Starting at the first line of the listing below, repeat each line exactly until the line containing "FOAM = foam_material()", which you include. Leave out pictures.

**** Data excerpt ****

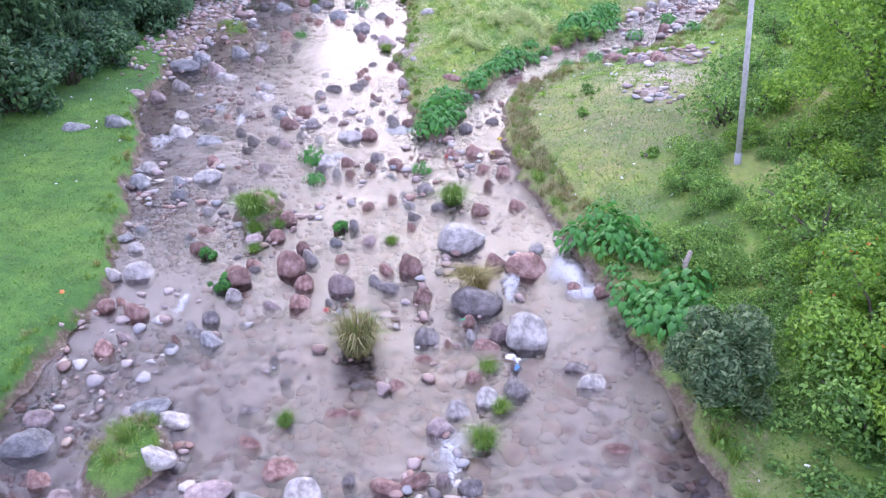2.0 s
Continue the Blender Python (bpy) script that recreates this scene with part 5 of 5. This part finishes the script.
def foam_material():
    m, n, l, b = shader("white water", 0.5)
    l.new(ramp(n, l, noise_of(n, l, 12, 4), [(0.3, (0.58, 0.60, 0.63)), (0.6, (0.76, 0.77, 0.8))]), b.inputs["Base Color"])
    return m


FOAM = foam_material()


def white_water(x, y, rx, ry, n, seed):
    """Froth: many small bubbles in broken streaks along the current."""
    n *= 2
    r = np.random.default_rng(seed)
    u, f = ICO1
    cx, cy = rx * r.normal(size=16) * 0.45, ry * r.normal(size=16) * 0.45
    k = r.integers(0, 16, n)
    px = cx[k] + r.normal(size=n) * rx * 0.16
    py = cy[k] + r.normal(size=n) * ry * 0.3
    q = np.clip(np.hypot(px / rx, py / ry), 0, 1)
    w = 0.005 + 0.010 * r.uniform(0, 1, n) ** 2
    v = u[None] * w[:, None, None] + np.stack([x + px, y + py, 0.008 + 0.06 * (1 - q) * r.uniform(0, 1, n)], 1)[:, None]
    faces = (f[None] + (np.arange(n) * len(u))[:, None, None]).reshape(-1, 3)
    tagged(new("white_water", mesh_of("white_water", v.reshape(-1, 3), faces, FOAM)), "white froth where the stream drops between boulders", "white water", kind="stuff")


white_water(2.55, 19.5, 0.5, 0.6, 1710, 1)
white_water(1.25, 19.0, 0.22, 0.5, 630, 2)
white_water(2.95, 18.7, 0.4, 0.3, 405, 3)
white_water(-1.55, 28.1, 0.45, 0.3, 630, 4)
white_water(2.8, 32.1, 0.35, 0.3, 378, 5)
white_water(-0.1, 13.9, 0.25, 0.5, 495, 6)
white_water(-6.7, 29.2, 0.2, 0.5, 270, 7)
white_water(-8.7, 27.2, 0.3, 0.5, 360, 8)
white_water(-3.3, 26.0, 0.35, 0.2, 270, 9)
white_water(-5.6, 18.4, 0.15, 0.35, 198, 10)

PLASTIC = {
    "white": plain_material("white plastic film", (0.62, 0.63, 0.66), (0.8, 0.8, 0.82), 9, 0.35),
    "blue": plain_material("blue plastic film", (0.08, 0.22, 0.45), (0.2, 0.4, 0.62), 9, 0.35),
    "red": plain_material("red cloth", (0.45, 0.03, 0.04), (0.62, 0.07, 0.08), 9, 0.7),
    "yellow": plain_material("yellow plastic", (0.62, 0.5, 0.08), (0.75, 0.62, 0.2), 9, 0.4),
    "orange": plain_material("orange plastic", (0.7, 0.2, 0.06), (0.8, 0.3, 0.1), 9, 0.4),
    "green": plain_material("green plastic", (0.04, 0.4, 0.2), (0.1, 0.55, 0.3), 9, 0.35),
}


def scrap(x, y, size, colour, what="plastic_scrap", seed=0, lift=0.0):
    """A crumpled sheet."""
    r = np.random.default_rng(int(seed + 100 * abs(x) + 10 * y))
    v, f = [], []
    for j in range(6):
        for i in range(6):
            v.append([(i / 5 - 0.5) * (1 + 0.25 * r.normal()), (j / 5 - 0.5) * (0.7 + 0.25 * r.normal()), 0.16 + 0.13 * r.normal()])
    for j in range(5):
        for i in range(5):
            k = j * 6 + i
            f.append([k, k + 1, k + 7, k + 6])
    me = mesh_of(what, v, f, PLASTIC[colour], False)
    ob = new(what, me)
    mod = ob.modifiers.new("thickness", "SOLIDIFY")
    mod.thickness = 0.03
    ob.matrix_world = pose(x, y, max(spot(x, y), 0) + lift, r.uniform(-12, 12), r.uniform(-12, 12), r.uniform(0, 360)) @ Matrix.Scale(size * 0.45, 4)
    tagged(ob, f"crumpled {colour} scrap of litter lying by the stream", "litter", "litter by the stream")


scrap(1.12, 16.3, 0.55, "white", "plastic_bag", lift=0.10)
scrap(1.18, 16.1, 0.3, "blue", "plastic_bag", lift=0.06)
scrap(-5.26, 11.95, 0.26, "red", lift=0.05)
scrap(-6.6, 9.6, 0.16, "orange")
scrap(1.25, 26.1, 0.35, "yellow", lift=0.05)
scrap(1.55, 27.3, 0.3, "yellow")
scrap(0.9, 25.9, 0.45, "white", lift=0.05)
scrap(5.7, 31.4, 0.5, "white")
scrap(0.2, 17.3, 0.22, "green", lift=0.3)
scrap(-2.6, 18.1, 0.3, "red", lift=-0.02)
scrap(-0.1, 26.0, 0.3, "red", lift=-0.02)
scrap(-10.6, 34.9, 0.25, "yellow", lift=0.35)
scrap(13.2, 45.1, 0.6, "white", lift=0.1)
scrap(13.35, 44.9, 0.35, "blue", lift=0.15)
scrap(9.6, 39.2, 0.4, "white", lift=0.15)
scrap(4.35, 34.2, 0.3, "orange", lift=0.1)
scrap(-8.0, 18.2, 0.25, "orange")
scrap(5.0, 17.3, 0.18, "blue", lift=0.3)
scrap(6.2, 9.7, 0.25, "blue", lift=0.1)
scrap(-2.05, 56.3, 0.3, "red", lift=0.25)
for k, (x, y, s) in enumerate(((6.9, 49.4, 0.5), (7.3, 48.4, 0.42), (7.0, 48.9, 0.35), (8.0, 49.6, 0.3), (2.4, 46.2, 0.3), (1.2, 44.0, 0.26), (2.9, 44.6, 0.25), (-0.2, 55.6, 0.2), (0.9, 51.9, 0.22), (5.2, 44.0, 0.25), (8.6, 46.0, 0.25), (7.6, 45.2, 0.2))):
    scrap(x, y, s, "white", seed=k)


def specks(seed, n):
    """Small pale scraps strewn over the turf, too many to count."""
    r = np.random.default_rng(seed)
    x, y = r.uniform(-13, 11, n * 6), r.uniform(9, 72, n * 6)
    ok = (inland(x, y) > 0.4) & (lawn(x, y) > 0.5) & (r.uniform(size=len(x)) < np.where(x > 0, 1, 0.5))
    x, y = x[ok][:n], y[ok][:n]
    p = np.stack([x, y, height(x, y) + 0.07], 1)
    me = leaf_mesh("litter", p, np.tile([0, 0, 1.0], (len(x), 1)), 0.06, PLASTIC["white"], r, 1.5, 0.2)
    tagged(new("litter", me), "small pale scraps of litter strewn over the turf", "litter", kind="stuff")


specks(141, 330)


def branch(x, y, turn, length):
    r = np.random.default_rng(int(x * 10 + y))
    v, f = joined([tube([(0, 0, 0.05), (length * 0.4, 0.05, 0.07), (length * 0.75, -0.06, 0.06), (length, 0.04, 0.03)], [0.035, 0.03, 0.022, 0.008], 6),
                   tube([(length * 0.5, 0, 0.06), (length * 0.7, 0.3, 0.12)], [0.018, 0.006], 5), tube([(length * 0.3, 0, 0.06), (length * 0.45, -0.25, 0.1)], [0.018, 0.006], 5)])
    ob = new("fallen_branch", mesh_of("fallen_branch", v, f, PALE_WOOD))
    ob.matrix_world = pose(x, y, max(spot(x, y), 0) + 0.02, 0, 0, turn)
    tagged(ob, "bare bleached branch lying on the ground", "branch", "fallen branches")


branch(10.4, 51.8, -28, 2.0)
branch(9.2, 50.6, -8, 0.7)
branch(9.0, 49.4, 5, 0.6)
branch(13.9, 48.3, 70, 1.3)
branch(14.3, 48.0, 120, 1.1)
branch(14.1, 48.6, 30, 1.2)


# elephant ears lining the spit between the two streams
r = np.random.default_rng(151)
for y in np.arange(27.6, 37.4, 0.66):
    x = float(np.interp(y, SIDE_Y, SIDE_X))
    if r.uniform() < 0.72:
        taro(x - r.uniform(-0.2, 0.55), y + r.uniform(-0.25, 0.25), r.uniform(0.5, 1.15))
for y in np.arange(38.6, 42.5, 0.7):
    taro(float(np.interp(y, SIDE_Y, SIDE_X)) - r.uniform(0.5, 1.2), y, r.uniform(0.8, 1.2))
for y in np.arange(51.0, 57.0, 0.8):
    taro(float(np.interp(y, SIDE_Y, SIDE_X)) - r.uniform(0.3, 1.0), y, r.uniform(0.9, 1.3))
for _ in range(11):
    y = r.uniform(16.8, 21.6)
    taro(float(np.interp(y, RIGHT_Y, RIGHT_X)) + r.uniform(0.35, 1.3), y, r.uniform(0.8, 1.25))
hanging = new("grass_tuft", TUFTS[STRAW][0])
hanging.matrix_world = pose(0.42, 18.72, 0.40, 0, 8, 20) @ Matrix.Diagonal((1.15, 0.6, 0.26, 1))
tagged(hanging, "straw-coloured grass growing over the top of a boulder", "grass", "grass tufts")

****

Solution to the exercise:
2.0 s
Continue the Blender Python (bpy) script that recreates this scene with part 5 of 5. This part finishes the script.
def foam_material():
    m, n, l, b = shader("white water", 0.5)
    l.new(ramp(n, l, noise_of(n, l, 12, 4), [(0.3, (0.58, 0.60, 0.63)), (0.6, (0.76, 0.77, 0.8))]), b.inputs["Base Color"])
    return m


FOAM = foam_material()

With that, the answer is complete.